§ The request: Output every line exactly as written. Leave out pictures.
((
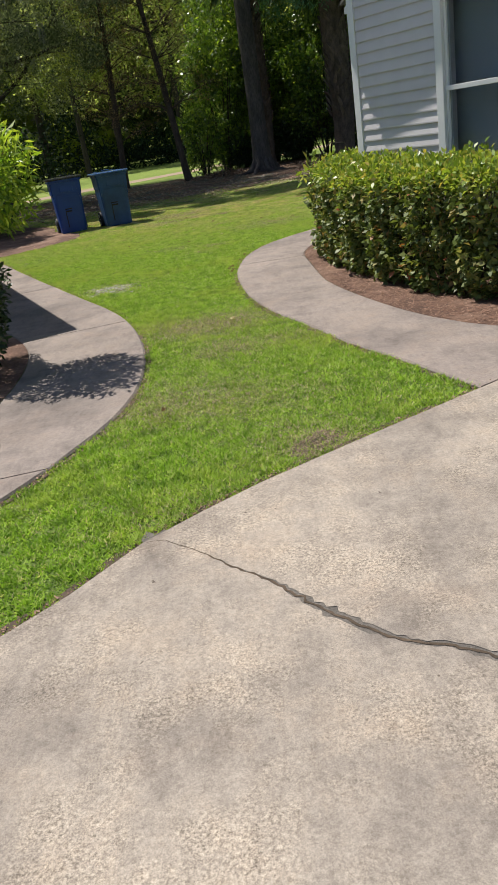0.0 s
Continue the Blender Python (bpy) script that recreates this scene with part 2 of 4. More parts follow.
LITTER = leaf_mat("dead leaf litter", [(0, (0.16, 0.08, 0.05)), (0.4, (0.3, 0.18, 0.12)), (0.8, (0.45, 0.33, 0.24)), (1, (0.6, 0.52, 0.44))], 0.6, 0.1, (1, 1, 1), 0.3)
PALE_LEAF = leaf_mat("pale fallen leaf", [(0, (0.5, 0.44, 0.22)), (1, (0.6, 0.52, 0.3))], 0.6, 0.2, (1, 1, 0.7), 0.3)
DEAD_LEAF = leaf_mat("brown fallen leaf", [(0, (0.19, 0.12, 0.06)), (0.5, (0.26, 0.17, 0.08)), (1, (0.14, 0.09, 0.045))], 0.6, 0.2, (1, 1, 0.7), 0.3)
BARK_PINE = rough_mat("pine bark", [(0.3, (0.055, 0.047, 0.045)), (0.7, (0.135, 0.115, 0.108))], 5, 26, dark=0.4, bump_d=0.03, squeeze=(1, 1, 0.3))
BARK_OAK = rough_mat("oak bark", [(0.3, (0.034, 0.026, 0.021)), (0.7, (0.082, 0.064, 0.052))], 6, 34, dark=0.5, bump_d=0.02, squeeze=(1, 1, 0.3))
BARK_CEDAR = rough_mat("cedar bark", [(0.3, (0.045, 0.032, 0.026)), (0.7, (0.105, 0.078, 0.064))], 6, 34, dark=0.5, bump_d=0.015, squeeze=(1, 1, 0.3))
BARK_PALM = rough_mat("palm trunk fibre", [(0.3, (0.06, 0.042, 0.032)), (0.7, (0.15, 0.11, 0.086))], 7, 40, dark=0.5, bump_d=0.02, squeeze=(1, 1, 0.5))
BOOT = rough_mat("dry leaf boots", [(0.3, (0.09, 0.068, 0.052)), (0.7, (0.21, 0.16, 0.125))], 9, 60, dark=0.45, bump_d=0.01, squeeze=(1, 1, 0.3), tint=[(0.0, (0.55, 0.53, 0.52)), (1.0, (1.05, 1.03, 1.0))])
# the deep shade of the woods is put into these dark greens
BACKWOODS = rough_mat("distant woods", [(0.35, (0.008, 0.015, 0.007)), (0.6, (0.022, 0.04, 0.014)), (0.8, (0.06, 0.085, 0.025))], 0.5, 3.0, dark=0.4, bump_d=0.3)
SIDING = plain("grey siding", (0.585, 0.555, 0.57), 0.55, vary=0.05, scale=3, bump_d=0.0006)
TRIM = plain("white trim paint", (0.74, 0.74, 0.75), 0.45, vary=0.05, scale=4)
SOFFIT = plain("cream soffit paint", (0.78, 0.72, 0.58), 0.6, vary=0.05, scale=3)
SHINGLE = rough_mat("roof shingles", [(0.3, (0.1, 0.095, 0.09)), (0.7, (0.2, 0.19, 0.18))], 4, 60, bump_d=0.01)
BRICKWALL = rough_mat("plain wall paint", [(0.3, (0.4, 0.4, 0.4)), (0.7, (0.45, 0.45, 0.45))], 2, 40, dark=0.9)
PANE_BACKING = plain("blue-grey pane backing", (0.3, 0.32, 0.36), 0.8, vary=0.04)
BIN_BLUE = plain("deep blue plastic", (0.005, 0.048, 0.24), 0.42, vary=0.15, scale=4, bump_d=0.0008)
BIN_TEAL = plain("faded slate blue plastic", (0.012, 0.058, 0.165), 0.42, vary=0.35, scale=2.5, bump_d=0.0008)
LID_PALE = plain("glossy blue lid plastic", (0.045, 0.1, 0.22), 0.22, vary=0.25, scale=5)
LID_BLACK = plain("glossy black plastic", (0.022, 0.023, 0.026), 0.2, vary=0.25, scale=5)
RUBBER = plain("black rubber", (0.015, 0.015, 0.016), 0.7, vary=0.2)
STAMP = plain("white stamped paint", (0.75, 0.76, 0.78), 0.6, vary=0.06)
BLACKMETAL = plain("black enamel", (0.012, 0.012, 0.013), 0.25, vary=0.2)
STEEL = plain("dull steel", (0.5, 0.5, 0.5), 0.35, metal=1.0)
BASKET = plain("white plastic pot", (0.72, 0.7, 0.66), 0.5, vary=0.06)
WOODPOST = rough_mat("weathered post", [(0.3, (0.06, 0.05, 0.045)), (0.7, (0.13, 0.11, 0.1))], 5, 40, squeeze=(1, 1, 0.2))
BLOCK = rough_mat("concrete block", [(0.3, (0.16, 0.15, 0.135)), (0.7, (0.27, 0.25, 0.23))], 5, 70)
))
§ Output for this exercise:
0.0 s
Continue the Blender Python (bpy) script that recreates this scene with part 2 of 4. More parts follow.
LITTER = leaf_mat("dead leaf litter", [(0, (0.16, 0.08, 0.05)), (0.4, (0.3, 0.18, 0.12)), (0.8, (0.45, 0.33, 0.24)), (1, (0.6, 0.52, 0.44))], 0.6, 0.1, (1, 1, 1), 0.3)
PALE_LEAF = leaf_mat("pale fallen leaf", [(0, (0.5, 0.44, 0.22)), (1, (0.6, 0.52, 0.3))], 0.6, 0.2, (1, 1, 0.7), 0.3)
DEAD_LEAF = leaf_mat("brown fallen leaf", [(0, (0.19, 0.12, 0.06)), (0.5, (0.26, 0.17, 0.08)), (1, (0.14, 0.09, 0.045))], 0.6, 0.2, (1, 1, 0.7), 0.3)
BARK_PINE = rough_mat("pine bark", [(0.3, (0.055, 0.047, 0.045)), (0.7, (0.135, 0.115, 0.108))], 5, 26, dark=0.4, bump_d=0.03, squeeze=(1, 1, 0.3))
BARK_OAK = rough_mat("oak bark", [(0.3, (0.034, 0.026, 0.021)), (0.7, (0.082, 0.064, 0.052))], 6, 34, dark=0.5, bump_d=0.02, squeeze=(1, 1, 0.3))
BARK_CEDAR = rough_mat("cedar bark", [(0.3, (0.045, 0.032, 0.026)), (0.7, (0.105, 0.078, 0.064))], 6, 34, dark=0.5, bump_d=0.015, squeeze=(1, 1, 0.3))
BARK_PALM = rough_mat("palm trunk fibre", [(0.3, (0.06, 0.042, 0.032)), (0.7, (0.15, 0.11, 0.086))], 7, 40, dark=0.5, bump_d=0.02, squeeze=(1, 1, 0.5))
BOOT = rough_mat("dry leaf boots", [(0.3, (0.09, 0.068, 0.052)), (0.7, (0.21, 0.16, 0.125))], 9, 60, dark=0.45, bump_d=0.01, squeeze=(1, 1, 0.3), tint=[(0.0, (0.55, 0.53, 0.52)), (1.0, (1.05, 1.03, 1.0))])
# the deep shade of the woods is put into these dark greens
BACKWOODS = rough_mat("distant woods", [(0.35, (0.008, 0.015, 0.007)), (0.6, (0.022, 0.04, 0.014)), (0.8, (0.06, 0.085, 0.025))], 0.5, 3.0, dark=0.4, bump_d=0.3)
SIDING = plain("grey siding", (0.585, 0.555, 0.57), 0.55, vary=0.05, scale=3, bump_d=0.0006)
TRIM = plain("white trim paint", (0.74, 0.74, 0.75), 0.45, vary=0.05, scale=4)
SOFFIT = plain("cream soffit paint", (0.78, 0.72, 0.58), 0.6, vary=0.05, scale=3)
SHINGLE = rough_mat("roof shingles", [(0.3, (0.1, 0.095, 0.09)), (0.7, (0.2, 0.19, 0.18))], 4, 60, bump_d=0.01)
BRICKWALL = rough_mat("plain wall paint", [(0.3, (0.4, 0.4, 0.4)), (0.7, (0.45, 0.45, 0.45))], 2, 40, dark=0.9)
PANE_BACKING = plain("blue-grey pane backing", (0.3, 0.32, 0.36), 0.8, vary=0.04)
BIN_BLUE = plain("deep blue plastic", (0.005, 0.048, 0.24), 0.42, vary=0.15, scale=4, bump_d=0.0008)
BIN_TEAL = plain("faded slate blue plastic", (0.012, 0.058, 0.165), 0.42, vary=0.35, scale=2.5, bump_d=0.0008)
LID_PALE = plain("glossy blue lid plastic", (0.045, 0.1, 0.22), 0.22, vary=0.25, scale=5)
LID_BLACK = plain("glossy black plastic", (0.022, 0.023, 0.026), 0.2, vary=0.25, scale=5)
RUBBER = plain("black rubber", (0.015, 0.015, 0.016), 0.7, vary=0.2)
STAMP = plain("white stamped paint", (0.75, 0.76, 0.78), 0.6, vary=0.06)
BLACKMETAL = plain("black enamel", (0.012, 0.012, 0.013), 0.25, vary=0.2)
STEEL = plain("dull steel", (0.5, 0.5, 0.5), 0.35, metal=1.0)
BASKET = plain("white plastic pot", (0.72, 0.7, 0.66), 0.5, vary=0.06)
WOODPOST = rough_mat("weathered post", [(0.3, (0.06, 0.05, 0.045)), (0.7, (0.13, 0.11, 0.1))], 5, 40, squeeze=(1, 1, 0.2))
BLOCK = rough_mat("concrete block", [(0.3, (0.16, 0.15, 0.135)), (0.7, (0.27, 0.25, 0.23))], 5, 70)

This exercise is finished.